My daughter, once a huge fan of J. Crew clothing, introduced me to the wonderfully-entertaining (if you like words) J. Crew catalogue. Heck with the clothes. There one would find color names that looked more at home in a biosphere than a coloring book. What would I do to be employed by J. Crew, my job not to model clothes and look good (not on my résumé in either case), but to invent creative and sales-inducing names for colors!
This all rushed back to me as I was reading Mark Doty’s The Art of Description, part of Graywolf Press’s “The Art Of” Series. In that book, Doty ventures on a side trip–a Huck Finn-like raft trip, if you will–devoted to poetry writing and the use of color. All poets use colors as part of their descriptive toolbox, but do they keep J. Crew (that famous Lake Poet manual) in mind?
“How does color get onto the page, into the reader’s internal eye?” Doty asks. “Certainly not by naming it,” he concludes.
And yet, as writers, how often do we do just that? In fact, if we use the Word function to search and highlight words we tend to favor (read: overuse), most of us are likely to see a color. For me, it’s green. Yes, I use it creatively at times, but the fact is, it remains your garden-variety GREEN.
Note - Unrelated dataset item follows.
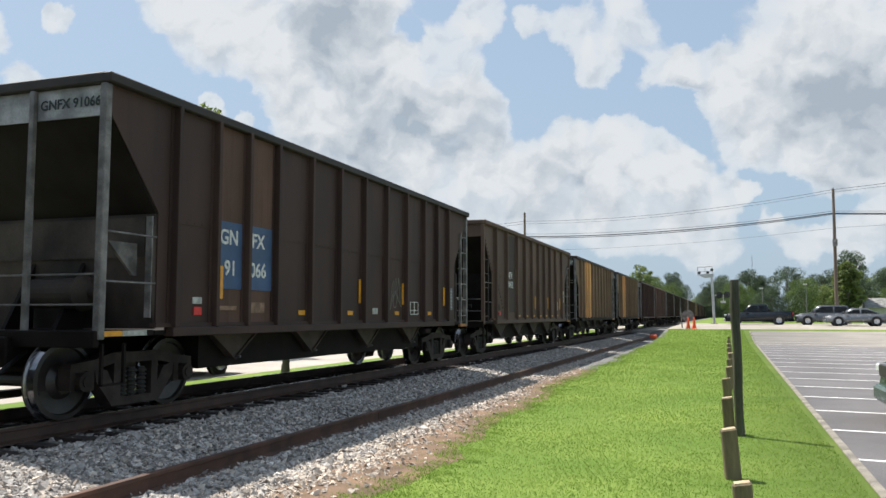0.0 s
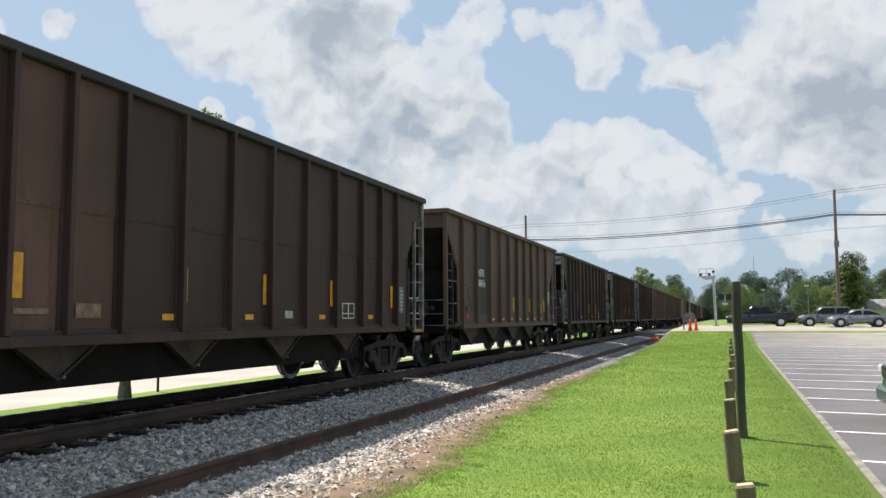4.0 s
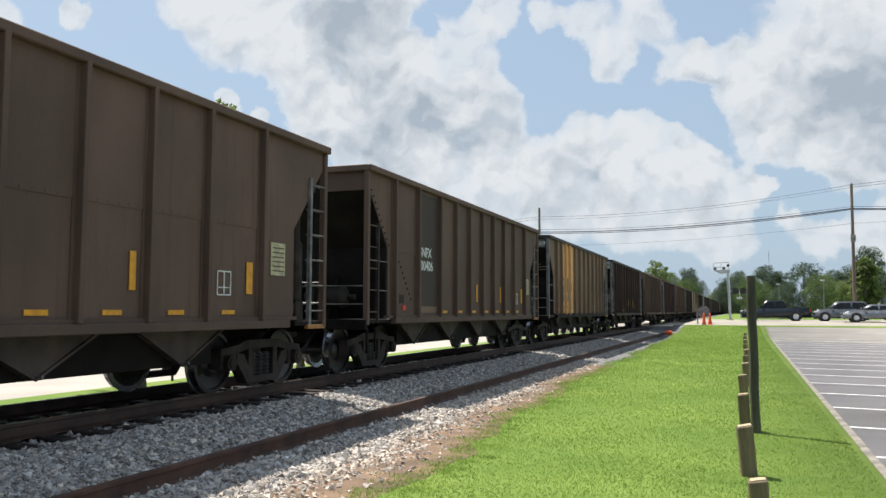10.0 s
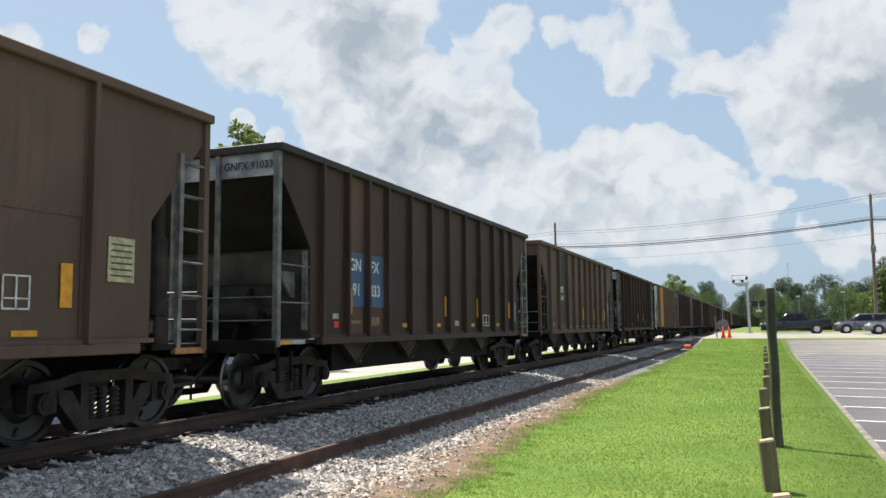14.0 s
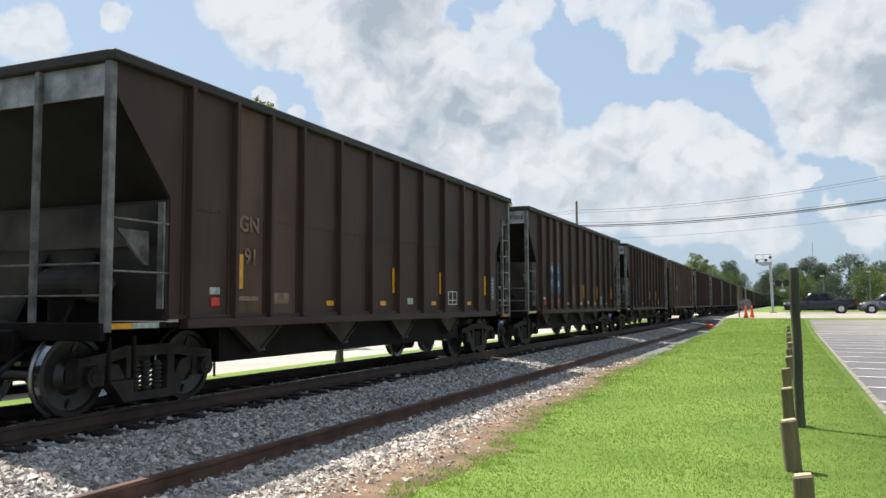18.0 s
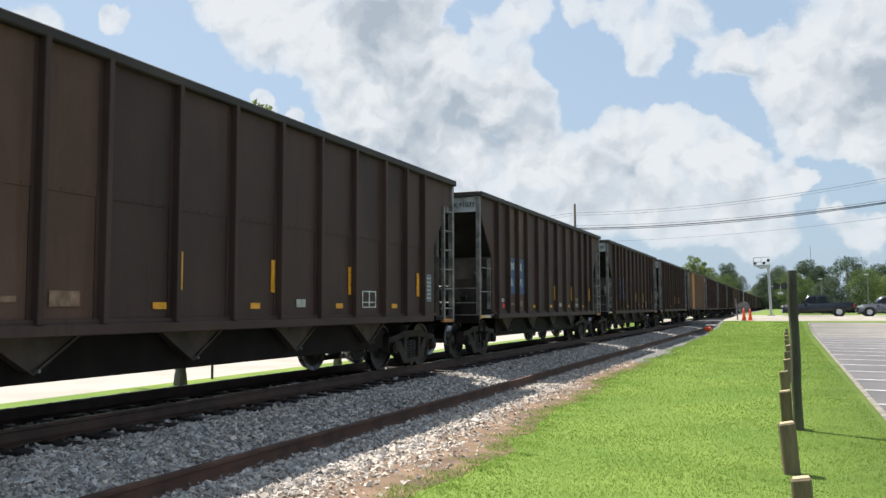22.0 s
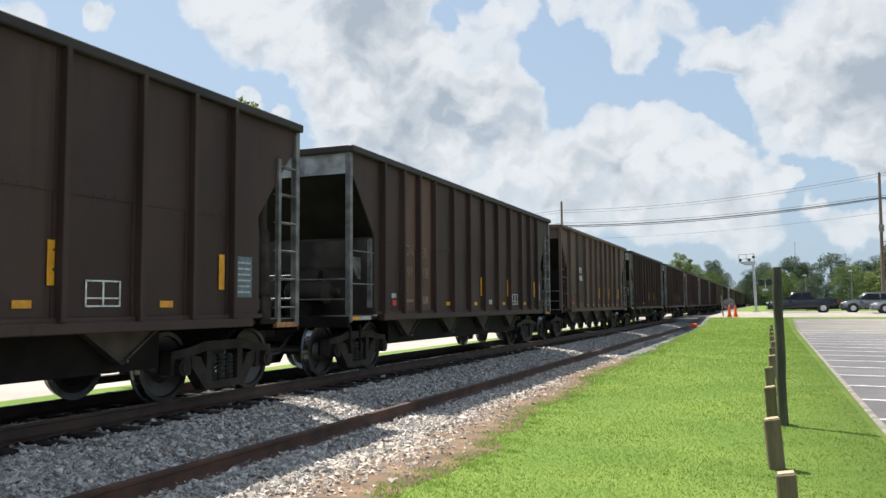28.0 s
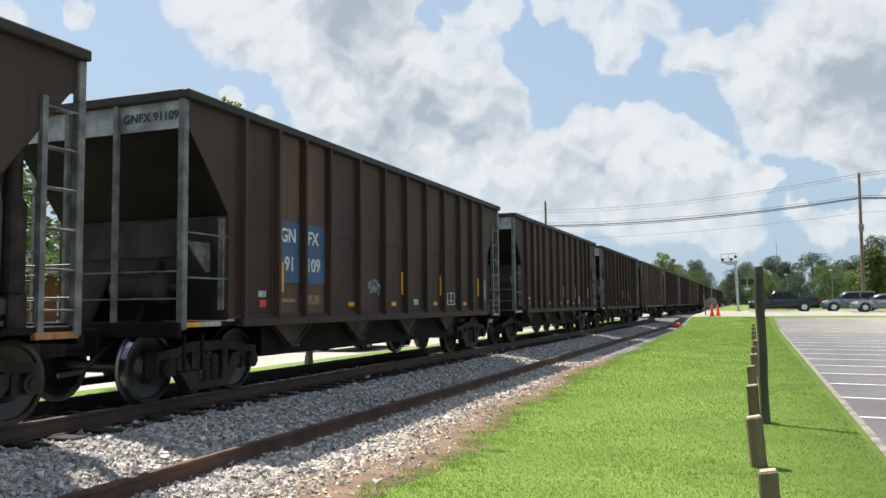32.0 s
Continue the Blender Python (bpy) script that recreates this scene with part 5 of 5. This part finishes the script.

To make his point, Doty starts with the term “the red door.” He shows how adding modifiers for different textures as a dimension can improve the description: “the rough, scraped red door.” Then he takes it another step, calling on J. Crew for some how-to:
“Readers may remember when every mailbox in America sported the J. Crew catalog, with its nouveau prep clothes, every T-shirt or sweater available in a range of colors with memorable names: pool, pine, sierra, stone. It’s marketing kitsch, but those writers knew what they were doing; the word not only makes us see the color in a way that a more straightforward name never would, but also invokes an inviting world of associations, the aqua spells of pool, the scented cool of pine. It’s an indirect way of naming, and it avoids the problem of color words that can seem as flat as Crayola hues, and tend to lead to lying anyway. When we refer to leaves as green or bark as brown, we reduce language to a debasing perceptual shorthand. Every leaf is made up of a complex interaction of shades, tones that shift as light does. Watch a Russian olive toss in the wind in sunlight!…What you see is as far from “green” as the appallingly named “flesh” of the crayon boxes of my childhood is from the beautiful variety of human skin. Even to say the phrase “Russian olive” is to bring something of the flashing, always-moving aspect of those leaves with their silvery undersides into speech, if only by association.”
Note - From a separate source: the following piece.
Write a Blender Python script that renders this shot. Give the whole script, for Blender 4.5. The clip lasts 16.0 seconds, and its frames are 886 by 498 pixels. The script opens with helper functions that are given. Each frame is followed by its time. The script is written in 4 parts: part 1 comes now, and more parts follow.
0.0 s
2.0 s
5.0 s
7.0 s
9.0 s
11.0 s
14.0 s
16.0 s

This riff also brings back the basic color rule of never being obvious, repetitive, and insulting to our readers. You don’t say “green leaf” or “white snow” or “blue sky” when that is a reader’s normal association anyway. You employ color only when it defies expectations.
Or at least that’s step one. As Doty (J. Crew catalogue in hand) proves, it’s more subtle than even that. Careful modifiers and associations that might make your readers do the equivalent of clicking “Add to Cart” come into play.